Weekend Closer.

When the weekend comes to a close I feel like I am being forced back out into reality, and I’m not quite ready to go back.  Especially to the current one, where I am stressed out and feeling completely uncomfortable once again in my own skin.

The difference I suppose now is, I refuse to run away when I am uncomfortable in my own skin, although it is always a very very (did I mention very?) tempting prospect.  Although I haven’t even taken the time to figure out how I even could run away from the current situations even if I wanted to.  Kinda a no way in, no way out type of situation here.

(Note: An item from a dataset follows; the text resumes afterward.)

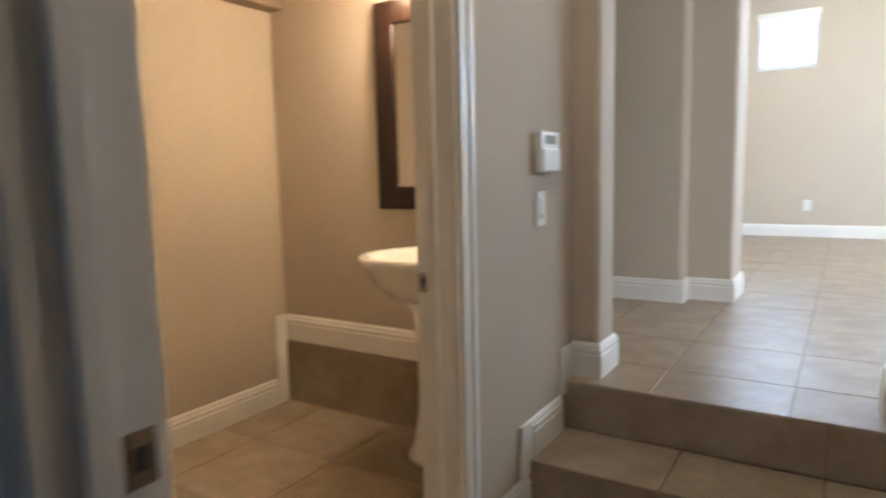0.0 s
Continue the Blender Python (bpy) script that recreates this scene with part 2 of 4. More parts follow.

Simply put I suppose, I just don’t like that I’m back to counting down days and weeks to return to something a little less stressful.  Worse yet I suppose, I don’t even know if after the countdown if I have any hope of getting that.

I’ve come to realize that 90% of the experience that you have with life is based on how you perceive it.  Thus I have tried to turn my attention to a more positive light when it comes to the things that stress me out.  Trying to find the positive in less than ideal situations is not my strong suit, admittedly.  However, I no longer care to be the person either that constantly sees the storm clouds instead of the rainbow.

Really so much of what I feel lately is just needing a break probably.  A few days, away from it all.  Not a weekend at home sitting frighteningly close to it all.  It is not that my life is difficult.  It is not that I am not blessed.  It is not that things are really that bad, that hard, whatever.  It is just about being tired, and needing some recharging.  This is clearly the whole essence of finding closure in how I’ve been feeling lately.  A chance to recharge.  Fully.